Meet Frank–he loves records. In the 1980s when cd-s were taking over from the wave of disappointment that was, first, 8-tracks, and then cassette tapes, Frank was a lone wolf in the save vinyl movement. Like a reader’s advisory librarian, Frank could listen to a customer and “hook” him up with a string of albums that told similar stories–but across musical “genres.” From Chopin to, say, Aretha Franklin, to Queen, to Johnny Cash–or at least something like that journey. Frank knows music thanks to his quirky mother, Peg. I had a little of this sort of teaching myself so I fell in love with this book right off. It also made me start remembering and listening online to some of my favorites–maybe someday I’ll post my own playlist.

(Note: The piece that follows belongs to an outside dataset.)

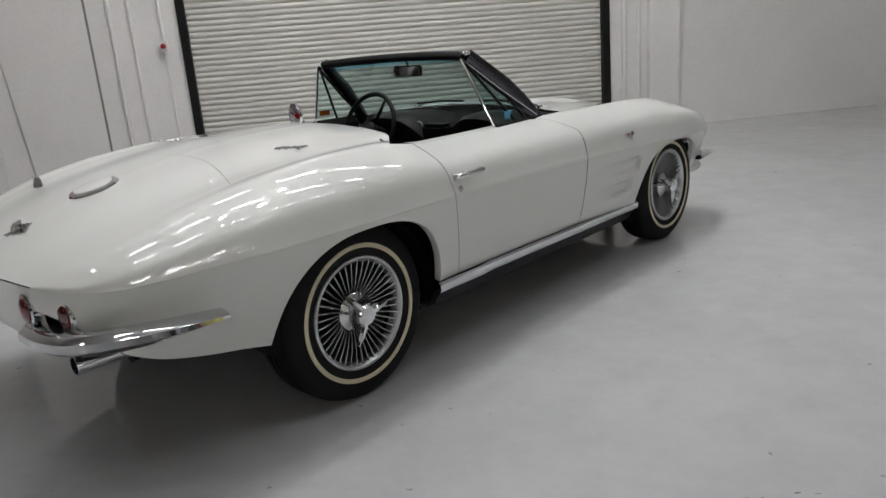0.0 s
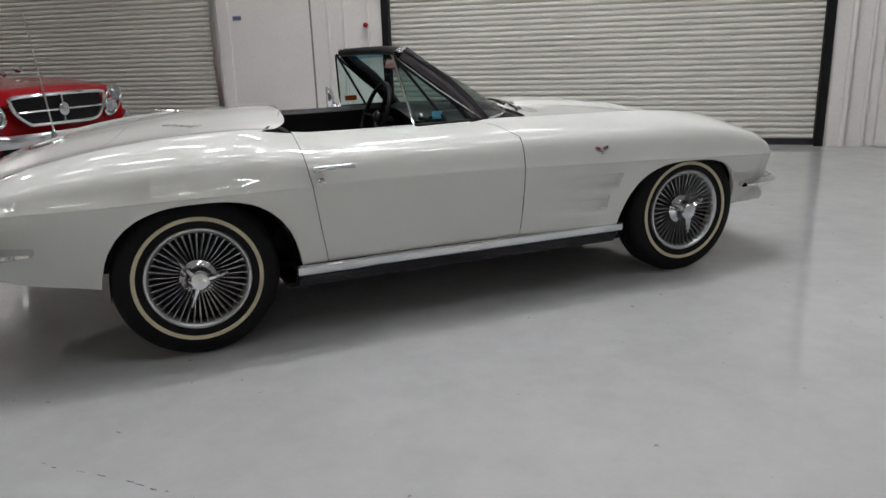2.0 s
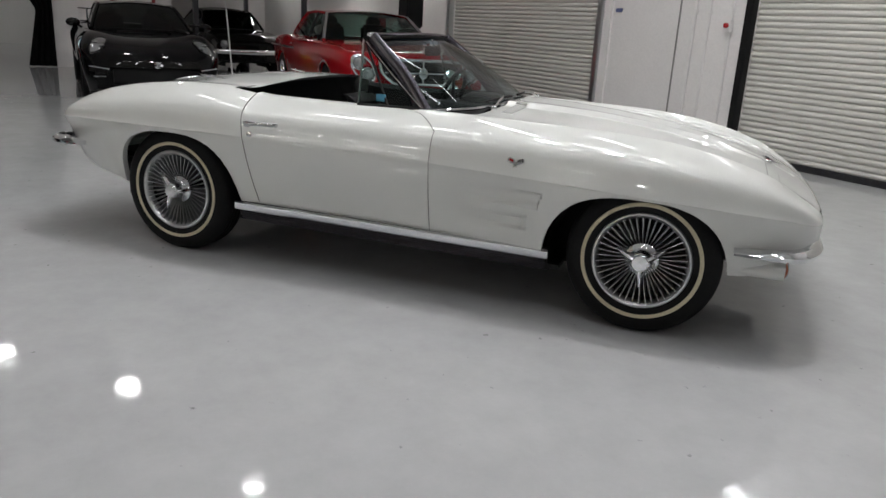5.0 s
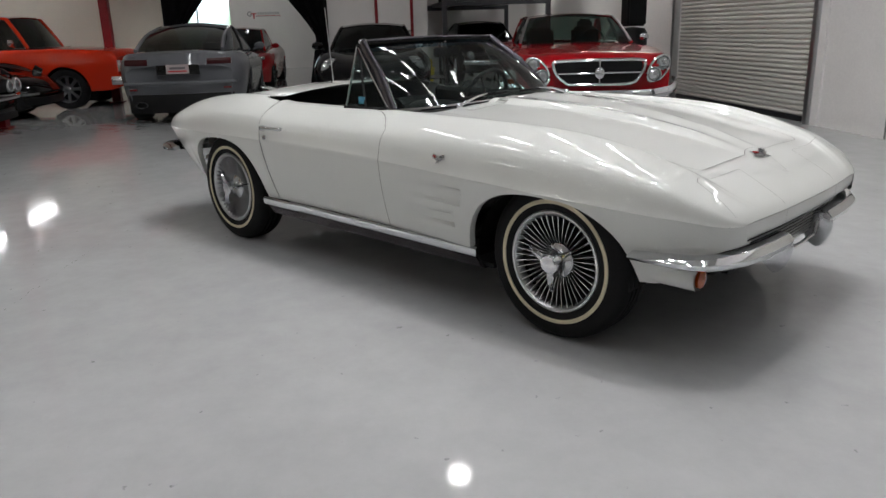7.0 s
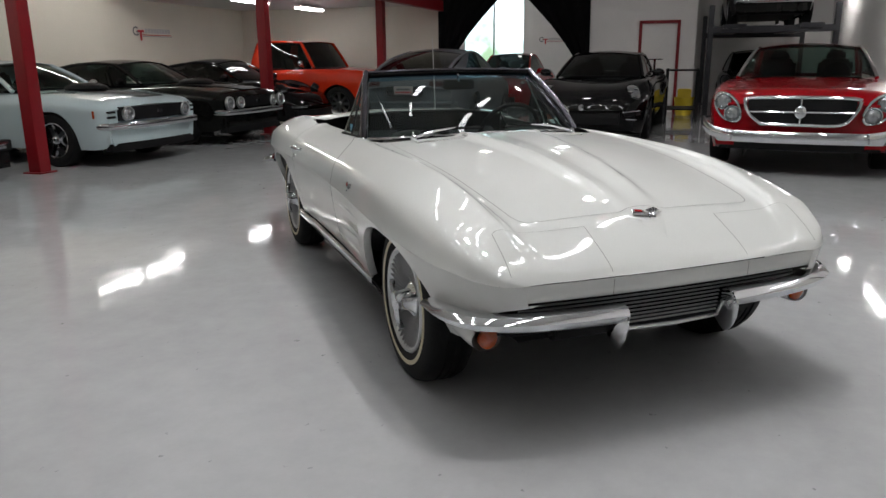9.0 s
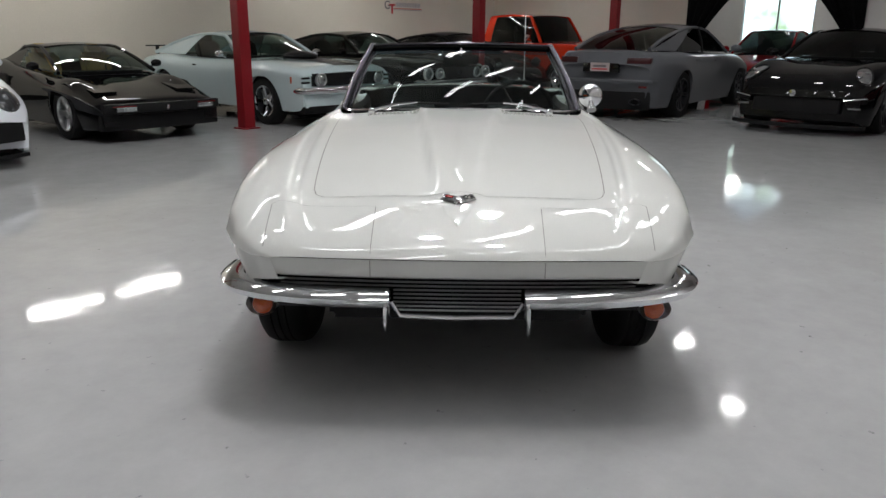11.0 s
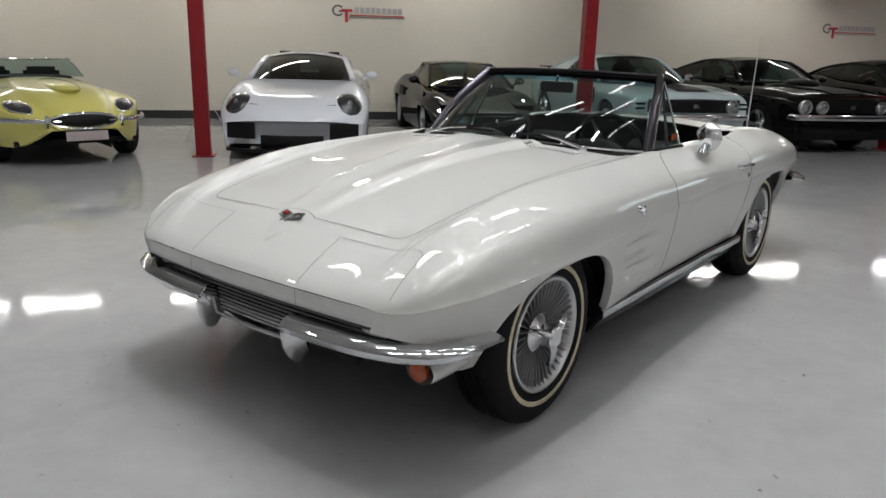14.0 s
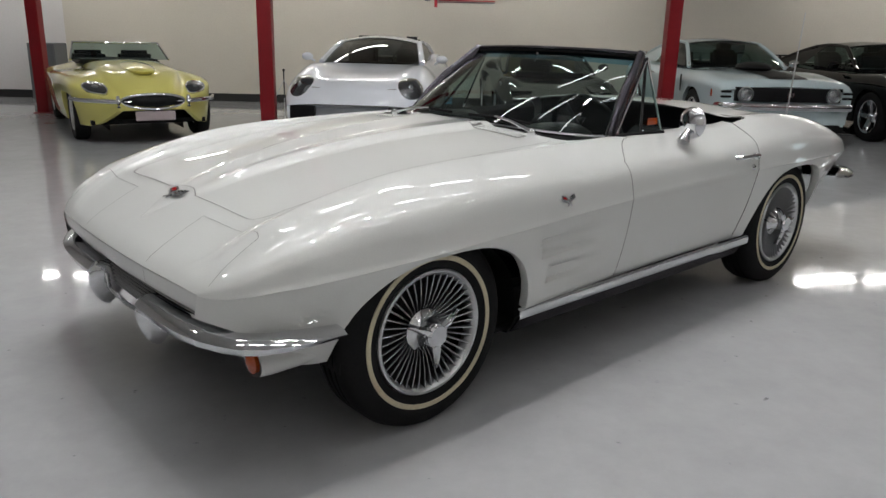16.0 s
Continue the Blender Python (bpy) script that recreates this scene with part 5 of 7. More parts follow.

Enter a mysterious young woman who hires Frank to “teach” her music in this way. Add in a charming group of folks working on the same nearly dead street as Frank’s record store and you have a marvelous ensemble cast to flesh out Frank’s story.
I loved this book from start to finish. Frank’s character is such a real and authentic voice of a music lover–a record (vinyl) lover. He hears the music in his very soul. The publisher has given us a gift of a great playlist from the book that you can access here: The Music Shop Playlist. You can also listen to some of author Rachel Joyce’s own favorite healing music.
I dearly hope Bill Nighy is cast as Frank and maybe Lily James as the mysterious stranger (no spoilers) and possibly Julie Walters as Maude. I previously enjoyed the author’s book, The Unlikely Pilgrimage of Harold Fry.